Berger deals very thoroughly with the function of nerves: they are porous and conduct a fluid that is distributed by arterial blood pressure from the brain by way of the nerves to the periphery. There is neither a spiritus animalis nor are there the facultates or archei of ancient physiology. Berger rejects the explosion theory of muscle contraction proposed by William Thomas and Borelli, stating that the intellect controls the nerve fluid during voluntary motions. The soul resides in the corpus callosum, not in the pineal gland. The soul does not, as Stahl maintained, influence the activity of the internal organs. Berger also states that complete section of the vagus nerve is not immediately followed by death, but only after some days; breathing does not serve to cool the blood, but to restore and refine it by means of contact with the air.
The Physiologia is a general, critical presentation of contemporary physiology. No particular discoveries are associated with Berger’s name. The last of the four editions of the Physiologia was edited after Berger’s death in 1737 by Cregut, who added a long introduction. “De Anthropologia,” in which the then important literature of anatomy and physiology is discussed.
In addition to a short treatise concerning the large arterial branches, accompanied by a good chart (1698), Berger wrote about fifty treatises. One dealing with the springs at Karlsbad has been reprinted several times. An attack against Stahl’s animism was published in 1702.
Berger was very well read, very critical, and an opponent of all obscurity; he fought against the weak points of the Galenists and Paracelsians, as well as against the students of Stahl.
I. Original Works.
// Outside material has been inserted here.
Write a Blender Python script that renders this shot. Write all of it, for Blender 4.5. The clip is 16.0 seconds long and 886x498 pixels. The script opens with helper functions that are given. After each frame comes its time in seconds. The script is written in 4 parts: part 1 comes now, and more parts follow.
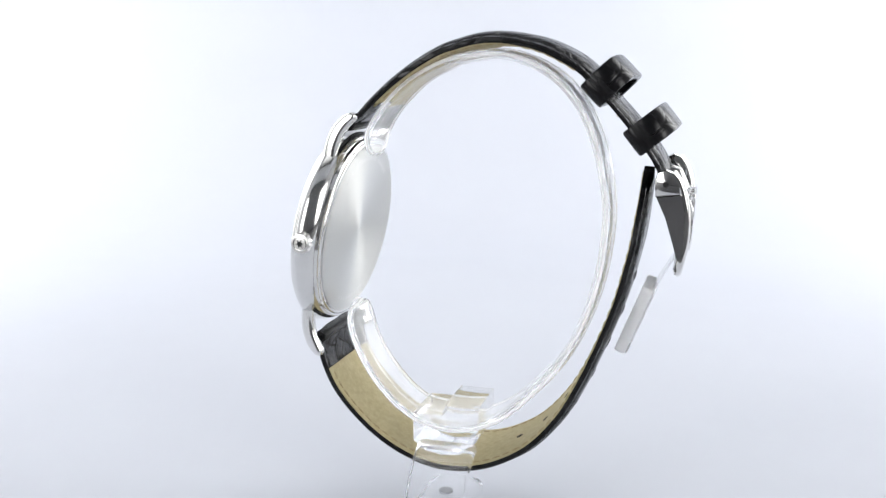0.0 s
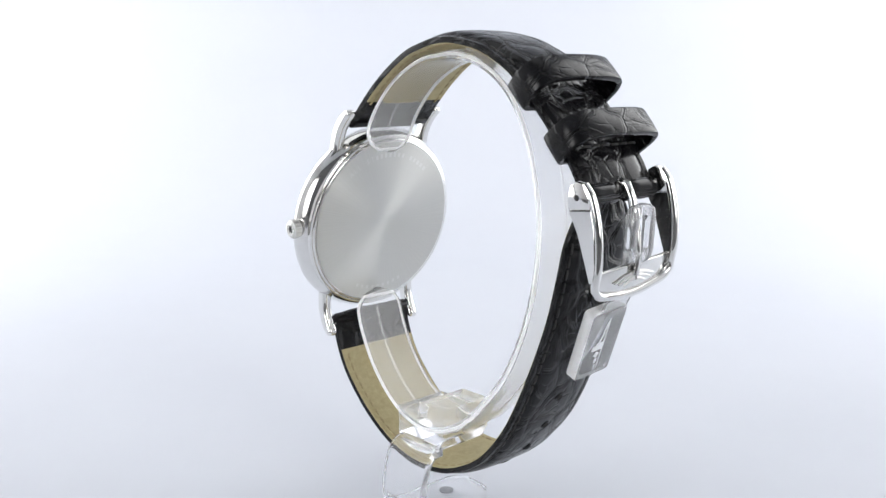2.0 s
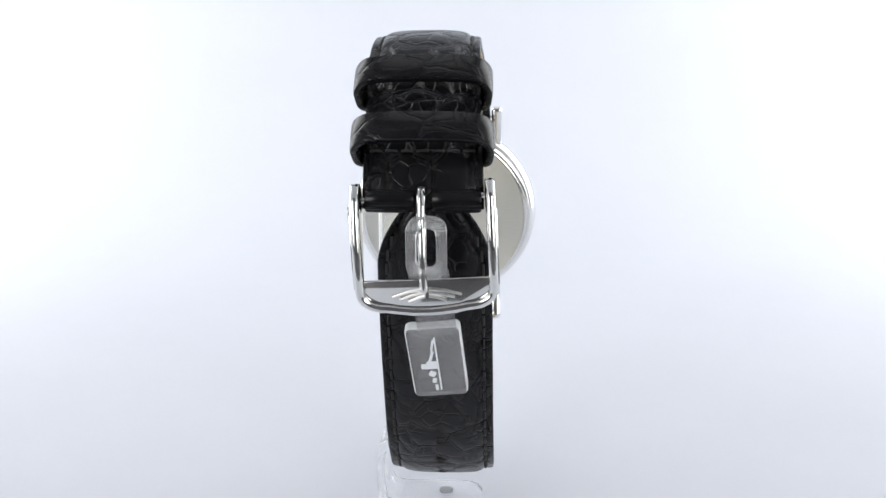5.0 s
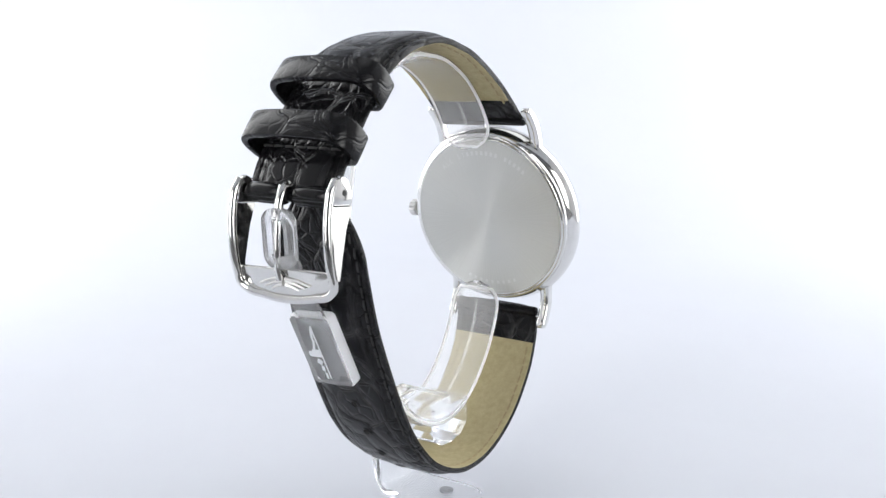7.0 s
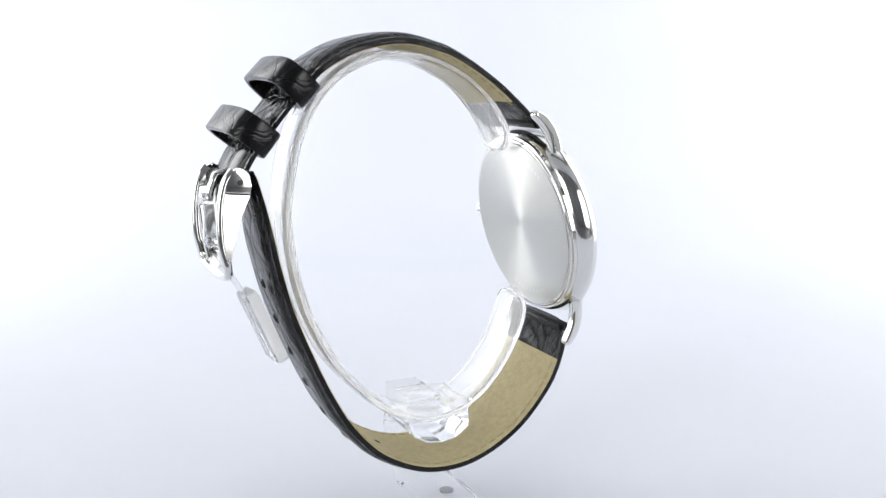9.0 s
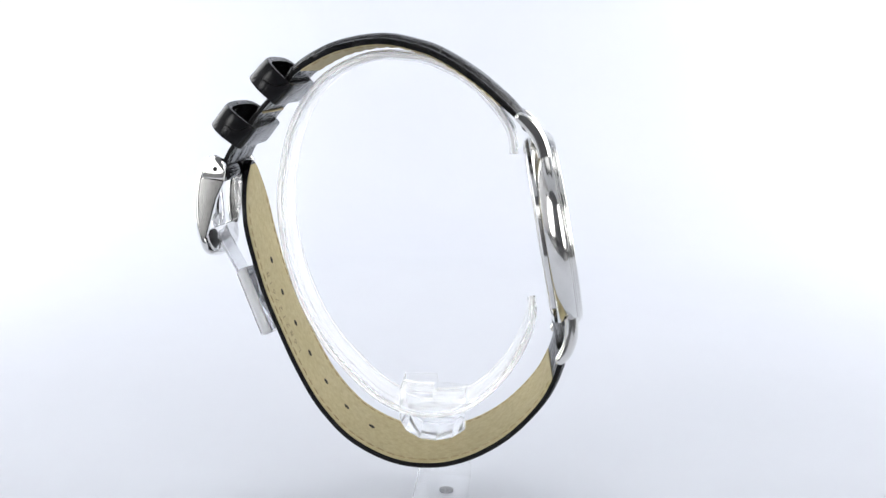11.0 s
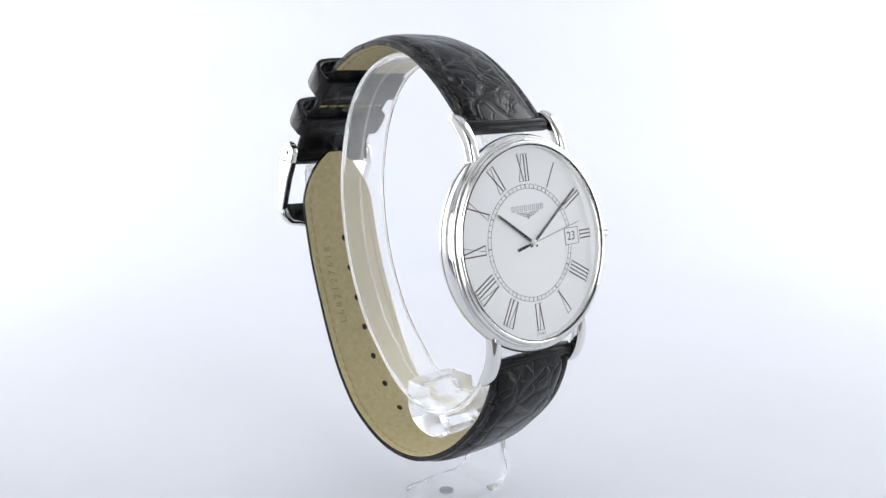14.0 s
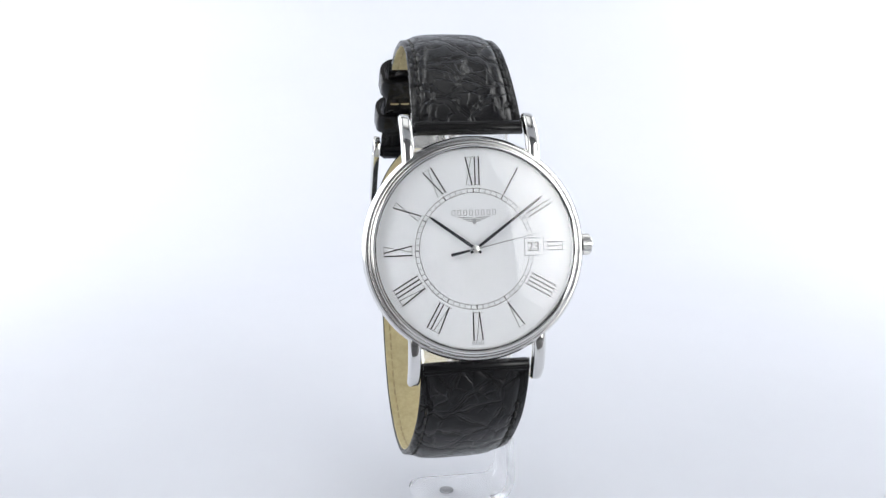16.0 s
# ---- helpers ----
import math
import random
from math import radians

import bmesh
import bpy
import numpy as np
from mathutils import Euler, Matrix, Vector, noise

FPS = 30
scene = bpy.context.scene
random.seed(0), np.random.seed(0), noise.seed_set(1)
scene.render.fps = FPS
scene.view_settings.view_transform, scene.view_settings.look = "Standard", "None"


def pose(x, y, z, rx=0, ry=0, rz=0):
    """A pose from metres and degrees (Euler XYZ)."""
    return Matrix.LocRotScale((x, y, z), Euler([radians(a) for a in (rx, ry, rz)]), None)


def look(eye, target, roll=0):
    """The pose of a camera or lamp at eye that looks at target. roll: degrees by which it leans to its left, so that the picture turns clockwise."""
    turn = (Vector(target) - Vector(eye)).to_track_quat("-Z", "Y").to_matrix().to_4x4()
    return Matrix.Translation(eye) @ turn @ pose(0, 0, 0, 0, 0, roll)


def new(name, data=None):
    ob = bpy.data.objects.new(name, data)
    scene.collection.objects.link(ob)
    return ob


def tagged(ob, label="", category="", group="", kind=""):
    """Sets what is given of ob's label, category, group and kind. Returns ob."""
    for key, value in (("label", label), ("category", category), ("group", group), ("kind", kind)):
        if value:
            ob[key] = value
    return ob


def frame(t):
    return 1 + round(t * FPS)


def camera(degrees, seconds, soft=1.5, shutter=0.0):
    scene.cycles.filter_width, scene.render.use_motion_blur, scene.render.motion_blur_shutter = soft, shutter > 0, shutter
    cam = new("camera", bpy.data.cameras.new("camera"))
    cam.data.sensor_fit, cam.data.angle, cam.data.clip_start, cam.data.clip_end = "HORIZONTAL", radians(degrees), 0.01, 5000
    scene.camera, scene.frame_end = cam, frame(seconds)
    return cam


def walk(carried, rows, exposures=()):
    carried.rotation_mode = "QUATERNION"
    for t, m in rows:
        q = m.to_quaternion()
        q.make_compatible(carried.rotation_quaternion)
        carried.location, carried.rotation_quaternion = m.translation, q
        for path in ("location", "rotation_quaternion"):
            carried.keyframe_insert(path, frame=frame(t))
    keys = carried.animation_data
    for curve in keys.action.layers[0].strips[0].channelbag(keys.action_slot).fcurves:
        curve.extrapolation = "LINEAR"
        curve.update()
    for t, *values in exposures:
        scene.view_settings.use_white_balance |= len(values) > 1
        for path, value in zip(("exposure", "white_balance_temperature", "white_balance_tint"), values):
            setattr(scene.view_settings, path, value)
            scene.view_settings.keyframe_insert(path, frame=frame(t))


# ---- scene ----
MM = 0.001


# ---- camera ----
cam = camera(50.93, 16.0, soft=1.4)
CAM = pose(0.0, -0.18335, 0.08727, 90 - 11.18, 0.20, 0.13)
walk(cam, [(0.0, CAM), (16.0, CAM)], exposures=[(0.0, -0.03), (5.2, -0.03), (7.3, 0.05), (16.0, 0.05)])

# ---- light ----
SPIN = -15.16          # turntable, degrees a second
START = -107.0         # turn at 0 s, degrees
PANEL_GLOW = 6.9
SIDE_GLOW = 4.05
TOP_GLOW = 1.15
world = bpy.data.worlds.new("studio_dark")
world.use_nodes = True
world.node_tree.nodes["Background"].inputs[0].default_value = (0.8, 0.88, 1.0, 1)
world.node_tree.nodes["Background"].inputs[1].default_value = 0.05
scene.world = world


# ---- materials ----
def material(name, color, rough=0.5, metal=0.0, coat=0.0, ior=1.5, transmission=0.0, spec=0.5):
    m = bpy.data.materials.new(name)
    m.use_nodes = True
    b = m.node_tree.nodes["Principled BSDF"]
    b.inputs["Base Color"].default_value = (*color, 1)
    b.inputs["Roughness"].default_value = rough
    b.inputs["Metallic"].default_value = metal
    b.inputs["Coat Weight"].default_value = coat
    b.inputs["Coat Roughness"].default_value = 0.12
    b.inputs["IOR"].default_value = ior
    b.inputs["Transmission Weight"].default_value = transmission
    b.inputs["Specular IOR Level"].default_value = spec
    return m, m.node_tree, b


def node(nt, kind, **values):
    n = nt.nodes.new(kind)
    for k, v in values.items():
        n.inputs[k].default_value = v
    return n


def bump(nt, b, height, strength, distance, under=None):
    n = nt.nodes.new("ShaderNodeBump")
    n.inputs["Strength"].default_value = strength
    n.inputs["Distance"].default_value = distance
    nt.links.new(height, n.inputs["Height"])
    if under:
        nt.links.new(under, n.inputs["Normal"])
    nt.links.new(n.outputs[0], b.inputs["Normal"])
    return n.outputs[0]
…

Berger’s thesis is De circulatione lymphae et catarrhis (Jena, 1682); his main work, Physiolagia medica sive De natura humana liber bipartitus (Wittenberg, 1701; Frankfurt, 1737), Albertus Haller, Bibliotheca anatomica, I (1774), 720–721, lists several physiological treatises: De chylo (1686); De corde (1688); De ovo et pullo (1689); De polypo (1689); De homine (1691); De succi intrinseci per nervos transitu (1695); De respiratione (1697) De odoratu (1698): De somno (1706): De nutritione (1708); De vita longa (1708); and De secretione (1712). Additional clinical treatises are listed in Haller’s Bibliography of Practical Medicine, I (1779), 641–643. Additional works are Dissertatio de natura morborum medico (Wittenberg, 1702), a polemic against Stahl; and De thermis carolinis commentatio qua omnium orgia fontium origo fontium calidorum itemque acidorum ex pyritide ostenditur (Leipzig-Wittenberg, 1709), also published in German.
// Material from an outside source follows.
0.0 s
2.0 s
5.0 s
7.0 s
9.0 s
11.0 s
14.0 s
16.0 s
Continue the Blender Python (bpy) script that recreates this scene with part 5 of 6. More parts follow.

II. Secondary Literature. Of especial value is E. A. Underwood, “Johann Gottfried von Berger (1659–1736) of Wittenberg and His Text-book of Physiology (1701),” in his Science, Medicine and History, II (Oxford, 1953), 141–172, which includes the locations of the Physiologia medica but no general bibliography. Biographical information can also be found in Allgemeine deutsche Biographie, II (1875), 375; Bayle and Thillaye, Biographie medicale, II (Paris, 1855), 94; Biographie universelle ancienneet moderne, IV (Paris, 1843), 15; Biographisches Lexikon der hervorragenden Ärzte, 2nd ed., I (Berlin-Vienna, 1929), 475; and J.C. Poggendorff, Biographisch-literarisches Hand-wörterbuch, I (1863), 148.